Draft key messages

  • Floodplains are an important part of rivers. They are largely in poor condition. Improving their condition is important for achieving objectives of the Water Framework, Floods, Habitats and Birds Directives.
  • Presently, floodplains are recognised in the context of the Water Framework Directive, but they are not systematically assessed as part of river basin management plans, although an ecosystem based perspective suggests this could be highly relevant.
  • A more overarching strategic approach for the protection and restoration of floodplains, also encompassing objectives of the Floods Directive, the Habitat and Birds Directives, the EU 2020 Biodiversity Strategy, the Green Infrastructure initiative, and the EU Climate Change Adaptation Strategy, could be taken.
  • Natural water retention measures are cost effective and viable alternatives to structural flood protection. In addition, they support multiple ecosystem functions and services needed to achieve the objectives of several EU policies. Such solutions enable achieving multiple environmental policy goals: they enhance the delivery of ecosystem services and in return for this improvement they support the delivery of good ecological status, good conservation status and improved flood risk management.

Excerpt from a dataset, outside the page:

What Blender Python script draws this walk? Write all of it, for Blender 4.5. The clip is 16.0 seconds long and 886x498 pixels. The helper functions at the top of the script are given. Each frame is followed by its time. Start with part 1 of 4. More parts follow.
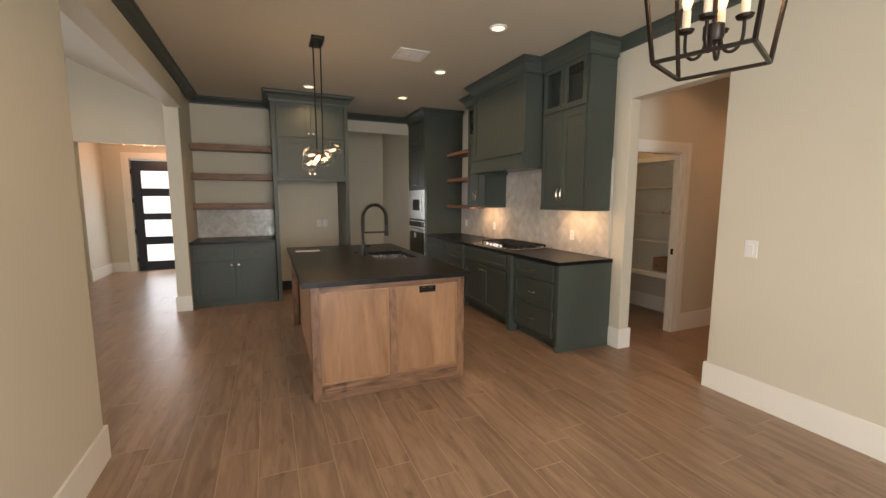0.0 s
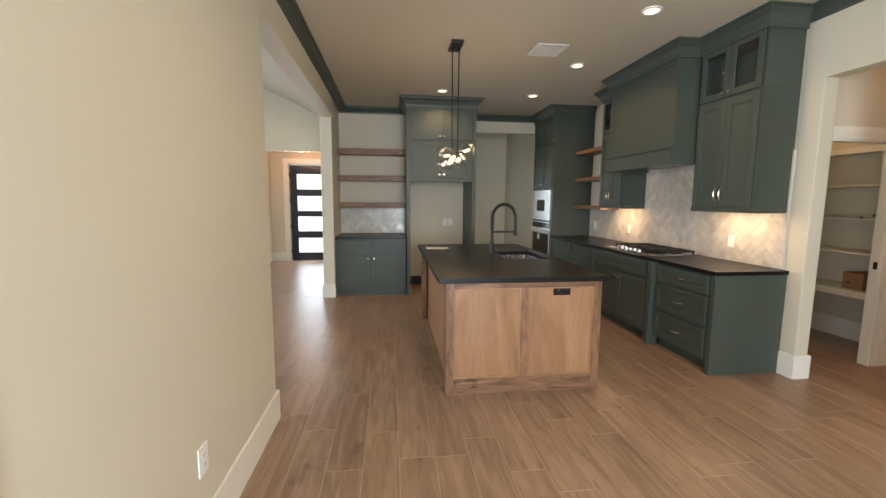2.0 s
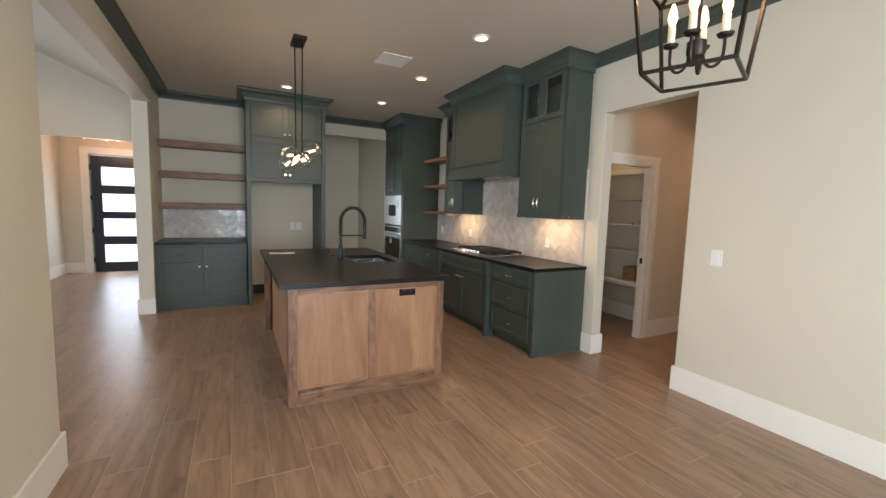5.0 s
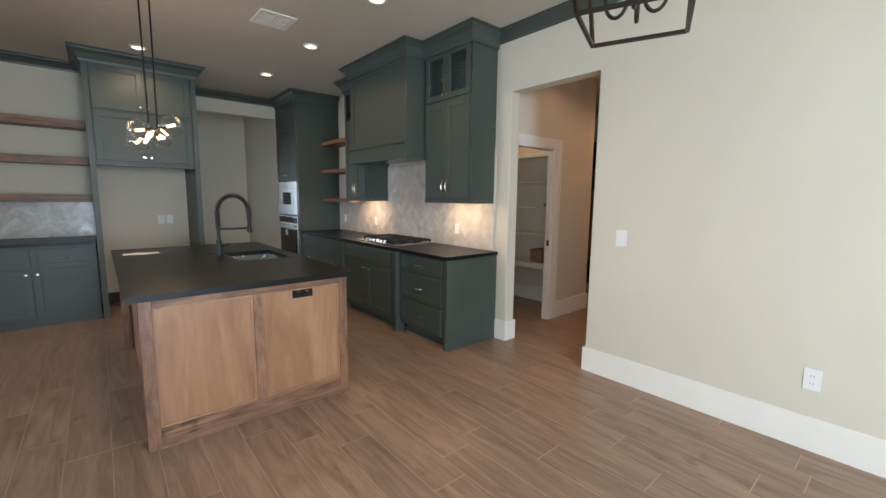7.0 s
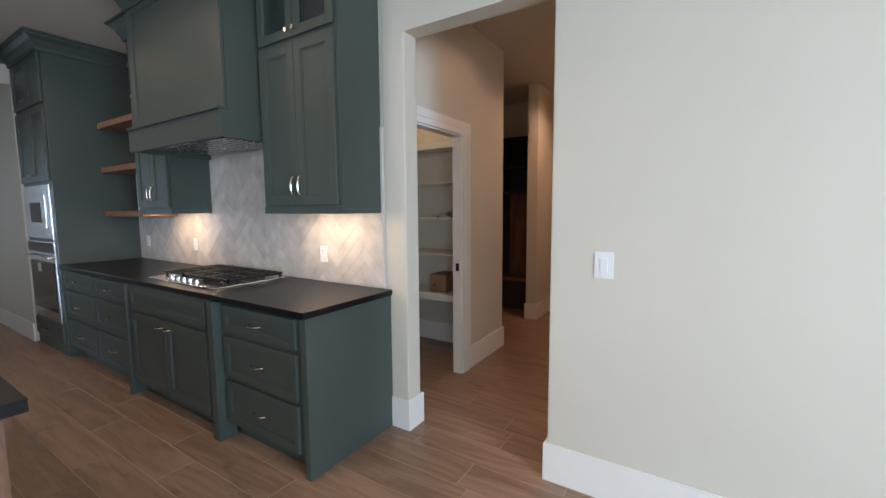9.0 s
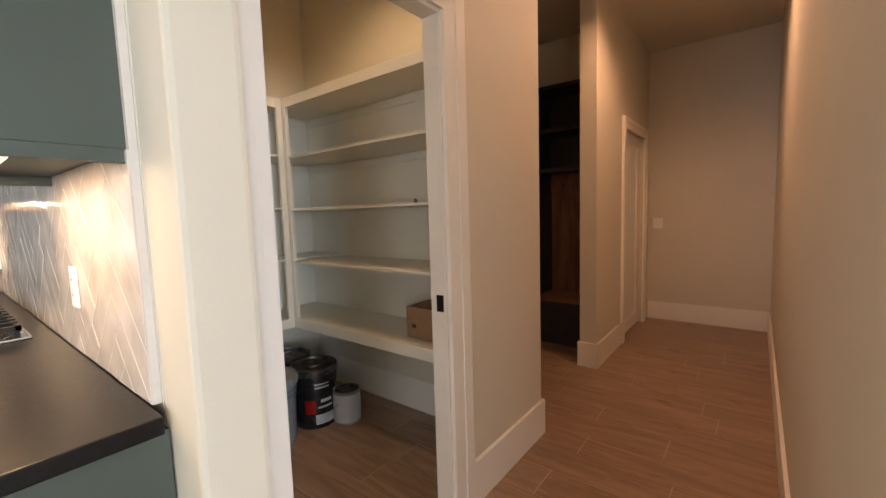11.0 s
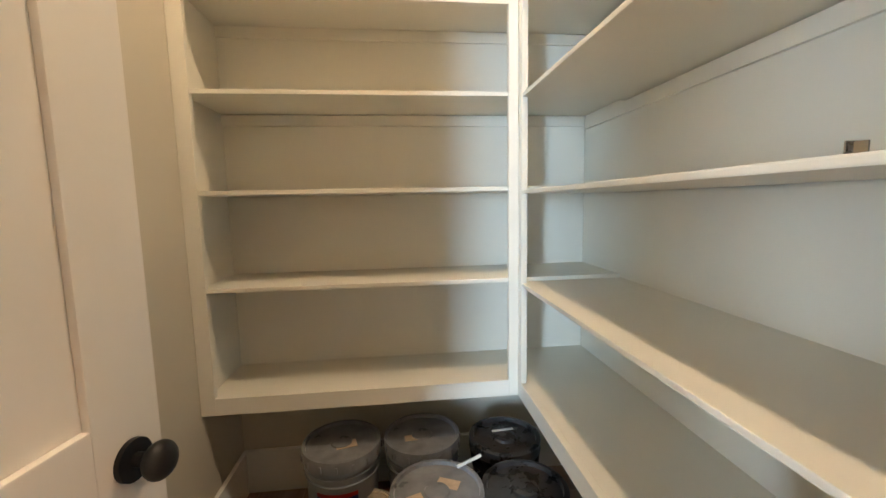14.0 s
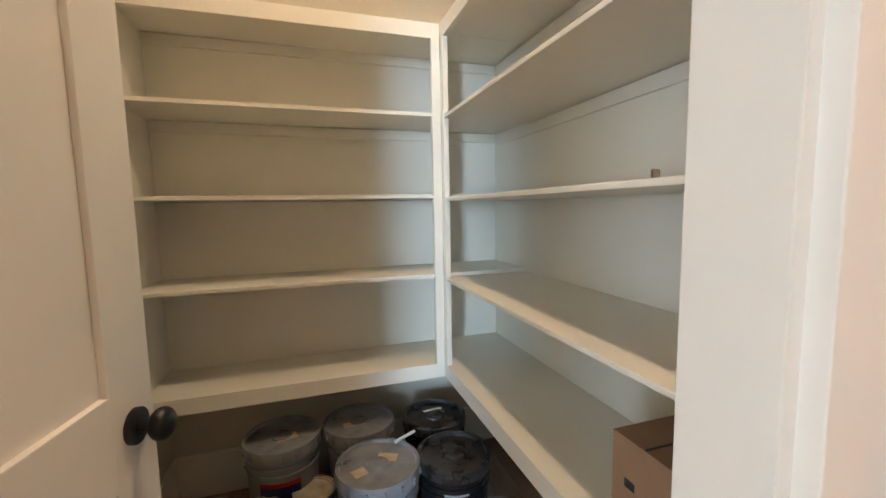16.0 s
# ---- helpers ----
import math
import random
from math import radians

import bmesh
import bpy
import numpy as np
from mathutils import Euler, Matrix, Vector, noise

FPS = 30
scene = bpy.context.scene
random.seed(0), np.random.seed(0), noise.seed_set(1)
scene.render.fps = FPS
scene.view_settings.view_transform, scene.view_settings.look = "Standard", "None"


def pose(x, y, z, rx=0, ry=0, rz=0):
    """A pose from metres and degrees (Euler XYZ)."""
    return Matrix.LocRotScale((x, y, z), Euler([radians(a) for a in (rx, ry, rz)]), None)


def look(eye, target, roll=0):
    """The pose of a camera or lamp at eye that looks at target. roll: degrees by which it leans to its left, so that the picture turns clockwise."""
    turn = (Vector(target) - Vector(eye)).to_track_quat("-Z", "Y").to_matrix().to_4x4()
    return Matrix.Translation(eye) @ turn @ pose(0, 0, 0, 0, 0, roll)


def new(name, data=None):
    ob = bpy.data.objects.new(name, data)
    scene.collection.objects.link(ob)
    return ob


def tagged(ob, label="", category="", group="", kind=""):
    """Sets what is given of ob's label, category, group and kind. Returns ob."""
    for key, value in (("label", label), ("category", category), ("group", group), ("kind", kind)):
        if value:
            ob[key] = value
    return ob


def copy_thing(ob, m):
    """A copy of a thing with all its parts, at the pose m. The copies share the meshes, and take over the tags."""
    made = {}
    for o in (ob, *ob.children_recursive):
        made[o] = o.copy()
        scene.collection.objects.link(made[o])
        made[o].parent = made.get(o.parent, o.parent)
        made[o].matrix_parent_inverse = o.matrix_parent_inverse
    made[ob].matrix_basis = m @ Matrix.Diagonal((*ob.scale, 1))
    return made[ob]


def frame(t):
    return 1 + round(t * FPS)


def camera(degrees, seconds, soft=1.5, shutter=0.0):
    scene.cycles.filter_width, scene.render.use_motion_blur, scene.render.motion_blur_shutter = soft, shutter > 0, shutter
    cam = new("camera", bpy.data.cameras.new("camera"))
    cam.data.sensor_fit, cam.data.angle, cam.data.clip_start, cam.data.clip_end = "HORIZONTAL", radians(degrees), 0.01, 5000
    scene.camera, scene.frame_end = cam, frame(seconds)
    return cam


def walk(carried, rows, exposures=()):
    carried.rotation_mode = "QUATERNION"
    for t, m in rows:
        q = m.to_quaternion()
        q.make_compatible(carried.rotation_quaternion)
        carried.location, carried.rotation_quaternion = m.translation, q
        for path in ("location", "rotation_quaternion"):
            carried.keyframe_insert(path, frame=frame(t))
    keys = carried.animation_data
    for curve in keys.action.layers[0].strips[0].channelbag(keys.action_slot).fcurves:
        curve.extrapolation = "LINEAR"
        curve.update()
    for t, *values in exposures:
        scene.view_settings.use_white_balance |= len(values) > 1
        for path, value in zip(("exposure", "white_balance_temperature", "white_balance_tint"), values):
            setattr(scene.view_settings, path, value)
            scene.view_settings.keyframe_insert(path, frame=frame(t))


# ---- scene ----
cam = camera(95.1, 16.0)
PATH = [
    (0, (0.563, 0.371, 1.518), (1.346, 2.195, 1.279), 0.1),
    (0.5, (0.463, 0.412, 1.518), (0.838, 2.356, 1.237), 0.0),
    (1, (0.375, 0.462, 1.505), (0.544, 2.426, 1.166), 0.5),
    (1.5, (0.386, 0.462, 1.499), (0.514, 2.434, 1.192), 0.6),
    (2, (0.411, 0.440, 1.499), (0.662, 2.410, 1.263), 0.4),
    (2.5, (0.463, 0.400, 1.517), (1.052, 2.304, 1.346), -0.0),
    (3, (0.534, 0.359, 1.510), (1.402, 2.155, 1.353), 0.1),
    (3.2, (0.535, 0.353, 1.510), (1.460, 2.121, 1.376), 0.5),
    (5.3, (0.483, 0.390, 1.481), (1.399, 2.154, 1.262), 2.0),
    (5.5, (0.482, 0.389, 1.485), (1.434, 2.132, 1.248), 1.8),
    (6, (0.476, 0.391, 1.483), (1.540, 2.065, 1.221), 1.5),
    (6.5, (0.500, 0.479, 1.465), (1.676, 2.075, 1.200), 1.1),
    (7, (0.693, 0.683, 1.467), (1.976, 2.197, 1.216), 0.6),
    (7.5, (0.909, 0.962, 1.442), (2.302, 2.377, 1.200), 0.5),
    (8, (1.148, 1.267, 1.408), (2.649, 2.573, 1.198), 0.4),
    (8.5, (1.482, 1.546, 1.415), (3.072, 2.745, 1.228), 0.2),
    (9, (1.810, 1.826, 1.432), (3.491, 2.892, 1.238), -0.4),
    (9.2, (1.958, 1.907, 1.413), (3.656, 2.944, 1.215), -0.8),
    (11.3, (3.751, 2.702, 1.297), (5.241, 4.023, 1.120), -2.2),
    (11.5, (3.870, 2.782, 1.297), (5.253, 4.215, 1.114), -1.9),
    (12, (4.157, 2.923, 1.300), (5.216, 4.607, 1.087), -1.4),
    (12.5, (4.324, 3.066, 1.296), (5.125, 4.881, 1.042), -1.0),
    (13, (4.420, 3.250, 1.304), (5.001, 5.143, 1.027), -1.0),
    (13.5, (4.514, 3.411, 1.295), (4.879, 5.360, 1.035), -1.2),
    (14, (4.606, 3.563, 1.308), (4.815, 5.539, 1.081), -1.1),
    (14.5, (4.624, 3.628, 1.306), (4.730, 5.617, 1.121), -1.0),
    (15, (4.596, 3.613, 1.310), (4.732, 5.603, 1.156), -0.9),
    (15.5, (4.567, 3.530, 1.325), (4.812, 5.507, 1.153), -0.8),
    (16, (4.512, 3.372, 1.306), (5.120, 5.266, 1.103), -1.0),
]
EXPOSURE = [
    (0, -0.38, 7500, 16), (0.5, -0.23, 7050, 11), (1.5, 0.07, 6600, 9), (3, -0.11, 7100, 13), (5.5, -0.15, 6200, 12), (7, -0.17, 5950, 10), (8, -0.07, 5750, 11), (9, -0.1, 5450, 11),
    (11.5, 0.72, 6600, 15), (12, 0.95, 6000, 10), (13, 1.33, 5800, 8), (14.5, 1.8, 5150, 5), (15.5, 1.78, 4950, 5), (16, 1.45, 5400, 7),
]
walk(cam, [(t, look(eye, target, roll)) for t, eye, target, roll in PATH], EXPOSURE)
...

  • Shifting the management focus towards natural retention measures represents a transition towards ecosystem-based management and needs to be incorporated into river basin and flood risk management plans, conservation plans and climate change adaptation plans. Once implemented, natural water retention measures deliver valuable regulating & maintaining ecosystem services and high quality cultural services.
  • Restoration requires public support, investment and time. EU and national funding instruments are available to support restoration.
  • In spite of the obvious benefits of floodplain protection and restoration, the analysis points to a fragmented management approach that would benefit from some streamlining across Europe, in order to better achieve the value of restoration efforts. Relevant measures for achieving cross-policy objectives can often be the same.
  • As most restoration projects involve using land differently, it is very important to secure citizen engagement in the planning process and to allow enough time to negotiate the best possible solutions. The results are, however, often greatly appreciated by the public because of the recreational qualities achieved.